Time heals all things, but there are always reminders of what caused the scars. I think that's God's way of reminding us how far we've come. And you and Emily and your husband? You've come so far and still have so far to go!

Bridget said...

No offense to those well intended people, but I think it is completely crazy to think another child would "heal" everything. It's not as though you would love Emily any less. More children bring more love certainly, but they don't fix problems. That is absurd, in my opinion. In all honesty they only leave your heart bigger and even more open to more pain. But in a beautiful way of course.
You and Emily are both amazing, and both heros! We will continue to keep your cute, sweet baby girl in our prayers!

Carol said...

Emily is so very lucky to have you for her mommy. I think that every time I read one of your posts.

Kristin @ Simply Klassic Home said...

I cannot believe that someone would say that having another baby will heal your pain from Emily's struggles. That's ludicrous, and really kind of pisses me off. It completely discounts that God placed you in each other's lives for reasons beyond our own understanding. Having another child that's "normal?" What does that even mean?? That's like people asking me if I'll have my "own children." I want to smack them. Every person in this world has struggles, and things that make them different from the next person. Some are more difficult and more apparent than others.

Sorry for ranting but that really, obviously, struck a chord. LOL

Thinking of you all the time, and can't wait to see you next month!!!

Lalis said...

Ummm... who said that having another baby would make the pain go away? As if that would make any of Em's reality any less real? I have several thoughts in my head about those people right now, but I'm not typing them because they're not nice at all.

Anyway, I think you've done pretty well all things considered! I think it's OK that you still cry when you think of what Emily has and will have to endure. Just don't let your pain hold you back. Whatever Emily's future might be, remember she has a future regardless. And so do you and Jason :) The important thing is that she exists, that she exists as your daughter, and that she will forever be so.

walden said...

I love that you cry and that big heart of yours. You are perfectly fit to be with little Elimy and I hope you keep that heart-on-your-sleeve-ness. It's so real and authentic and I believe that's how Emily learns bravery and sensitivity...from her amazing mom.

I love you, girl.

A

John Bradfield said...

No, Noelle.

Another baby will never make this one better. And I hate that word "normal."

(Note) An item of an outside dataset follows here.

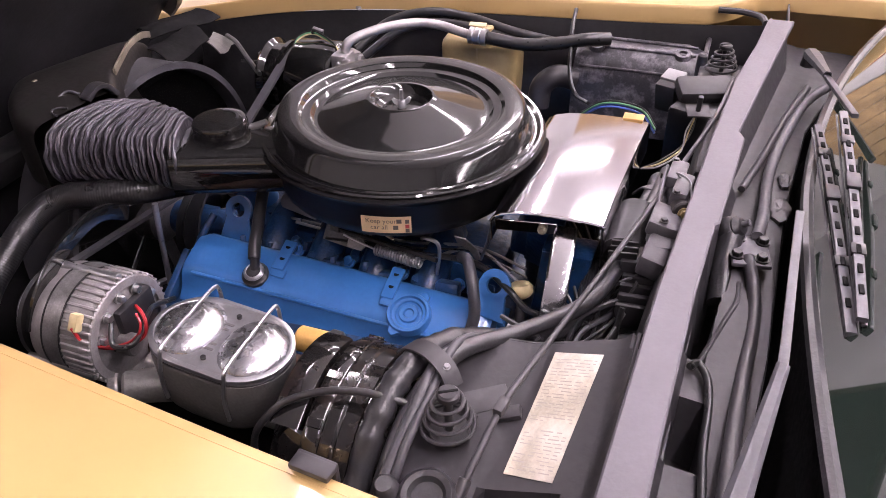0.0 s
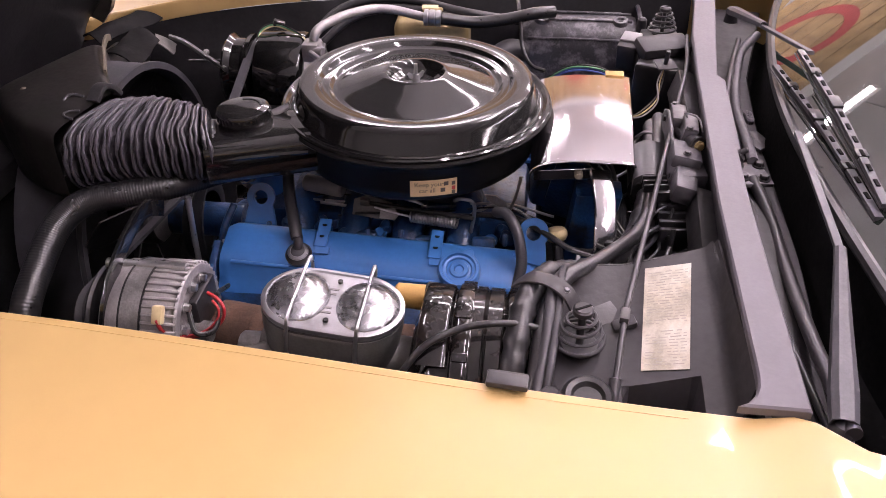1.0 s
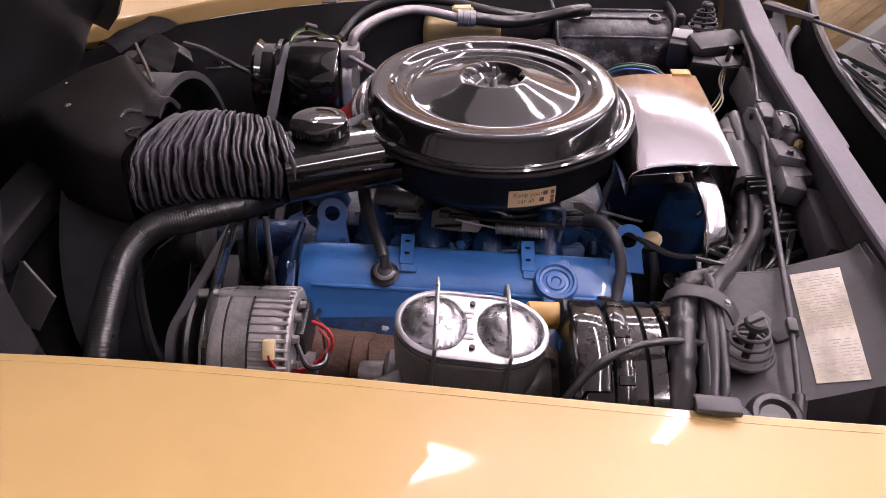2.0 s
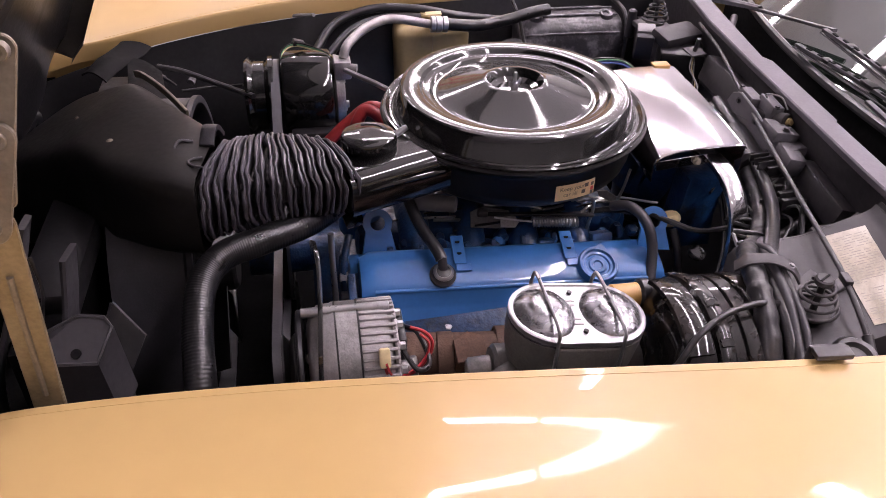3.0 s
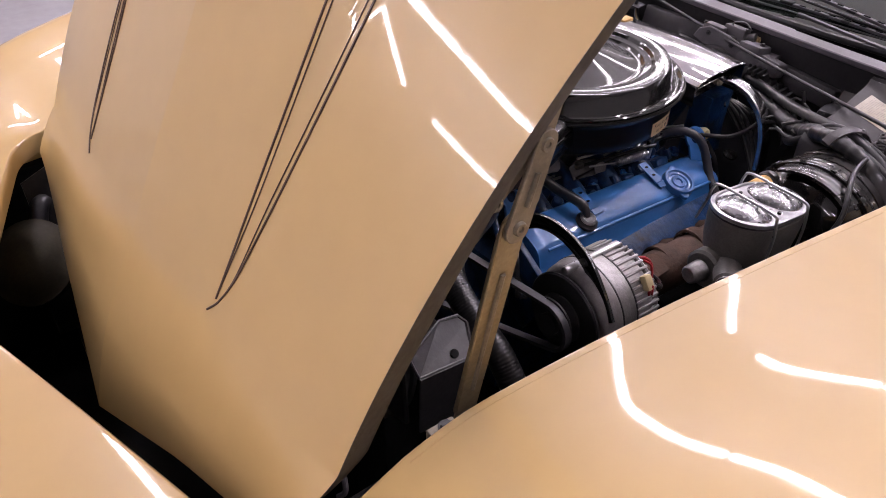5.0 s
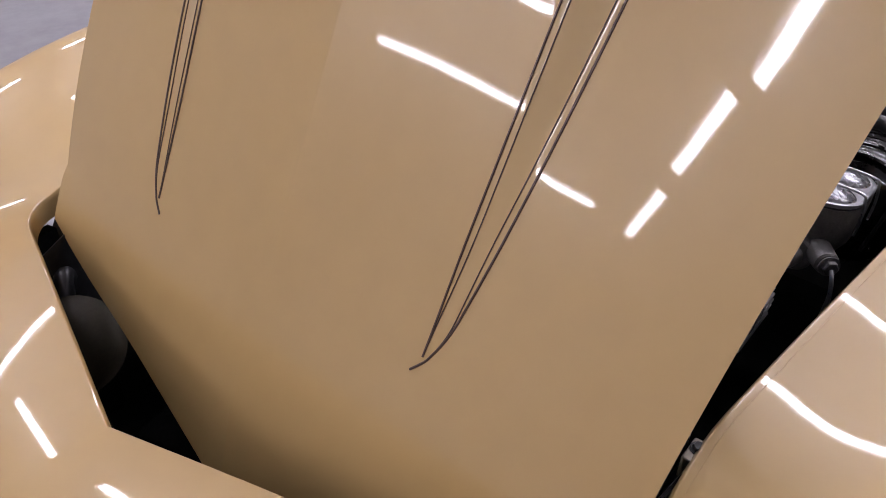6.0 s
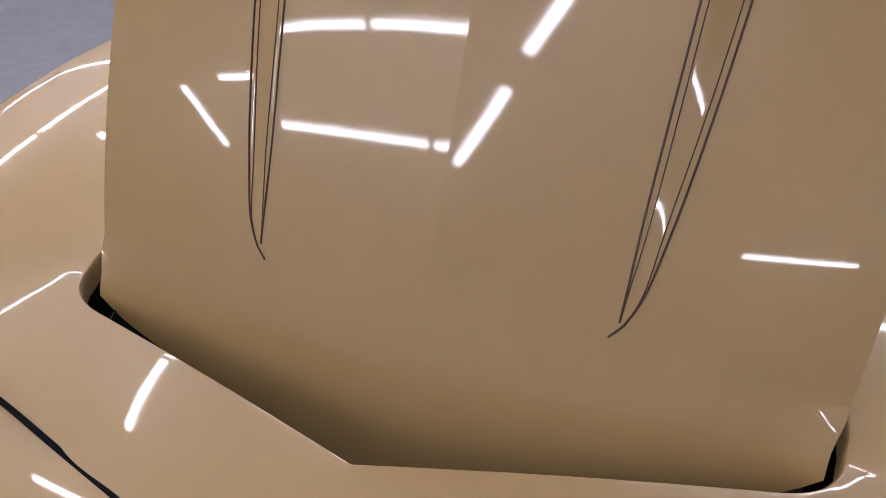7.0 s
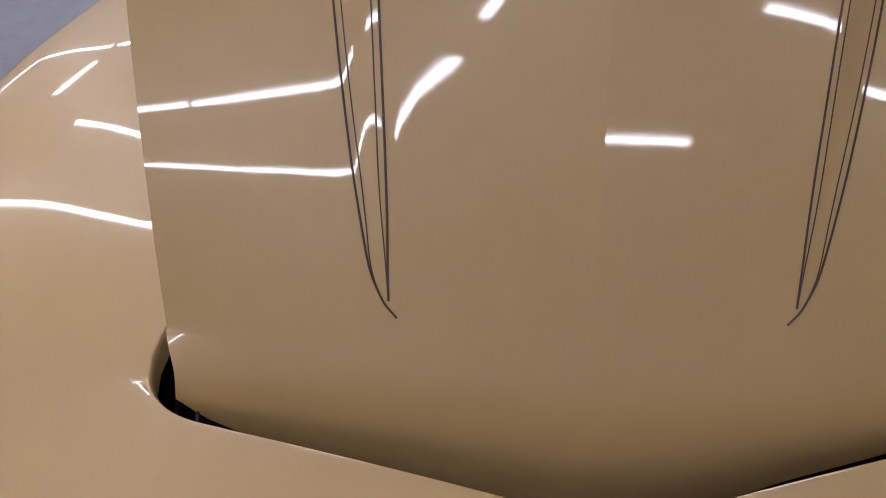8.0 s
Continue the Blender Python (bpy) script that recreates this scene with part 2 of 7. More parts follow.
def cyl(bm, p0, p1, r0, r1=None, seg=20, bevel=0.0):
    p0, p1 = Vector(p0), Vector(p1)
    r1 = r0 if r1 is None else r1
    L = (p1 - p0).length
    b = min(bevel, L / 2.1, r0 * 0.9, r1 * 0.9)
    prof = [(0, 0), (r0 - b, 0)] + ([(r0, b)] if b else []) + ([(r1, L - b)] if b else []) + [(r1 - b, L), (0, L)]
    return lathe(bm, prof, p0, p1 - p0, seg)


def spline(pts, per=8):
    p = [Vector(q) for q in pts]
    p = [p[0] * 2 - p[1]] + p + [p[-1] * 2 - p[-2]]
    out = []
    for i in range(1, len(p) - 2):
        a, b, c, d = p[i - 1:i + 3]
        for k in range(per):
            t = k / per
            out.append(0.5 * (2 * b + (c - a) * t + (2 * a - 5 * b + 4 * c - d) * t * t + (3 * b - a - 3 * c + d) * t ** 3))
    return out + [p[-2]]


def sweep(bm, pts, r, seg=10, per=8, smooth=True, flat=None, ribs=0, rib=0.0):
    """A tube along pts. flat=(half width, half height) makes a strap; ribs rings of height rib."""
    line = spline(pts, per) if smooth else [Vector(q) for q in pts]
    n = len(line)
    tang = [(line[min(i + 1, n - 1)] - line[max(i - 1, 0)]).normalized() for i in range(n)]
    up = Vector((0, 0, 1)) if abs(tang[0].z) < 0.9 else Vector((0, 1, 0))
    x = up.cross(tang[0]).normalized()
    rings = []
    for i in range(n):
        x = (x - tang[i] * x.dot(tang[i])).normalized()
        y = tang[i].cross(x)
        rr = r if not callable(r) else r(i / (n - 1))
        if ribs:
            rr += rib * (0.5 + 0.5 * math.sin(2 * math.pi * ribs * i / (n - 1)))
        ring = []
        for k in range(seg):
            a = 2 * math.pi * k / seg
            if flat:
                c, s = math.cos(a), math.sin(a)
                ring.append(bm.verts.new(line[i] + x * flat[0] * math.copysign(abs(c) ** 0.35, c) + y * flat[1] * math.copysign(abs(s) ** 0.35, s)))
            else:
                ring.append(bm.verts.new(line[i] + (x * math.cos(a) + y * math.sin(a)) * rr))
        rings.append(ring)
    for a, b in zip(rings, rings[1:]):
        for k in range(seg):
            bm.faces.new((a[k], a[(k + 1) % seg], b[(k + 1) % seg], b[k]))
    bm.faces.new(rings[0][::-1])
    bm.faces.new(rings[-1])
    return bm


def prism(bm, outline, depth, m, bevel=0.0, seg=2):
    """Extrudes a 2D outline by depth along z, then places it by the matrix m."""
    vs = [bm.verts.new(m @ Vector((x, y, 0))) for x, y in outline]
    ws = [bm.verts.new(m @ Vector((x, y, depth))) for x, y in outline]
    n = len(vs)
    top, bot = bm.faces.new(ws), bm.faces.new(vs[::-1])
    for i in range(n):
        bm.faces.new((vs[i], vs[(i + 1) % n], ws[(i + 1) % n], ws[i]))
    if bevel:
        bm.normal_update()
        es = list(top.edges) + list(bot.edges)
        bmesh.ops.bevel(bm, geom=es, offset=bevel, segments=seg, profile=0.5, affect="EDGES")
    return bm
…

Our Little Em is baby number 4. And all of her older sisters who don't have a syndrome, as amazing as each daughter is, cannot (and should never be expected to) take away the pain that we feel for our Little Em.

And that's OK.

All to often we act like pain and grief are bad things. But this pain we feel—this sadness is a reflection of something much better...our love for one precious angel.

And we know that as much as it hurts we'd do it again a thousand times if it means we get those moments we've had together to get to know our sweetheart.

It reminds me of someone else, who we'll celebrate in a few weeks, who loved us all enough to experience some major scars of His own.

Dazee Dreamer said...

she is so beautiful. just like her mom.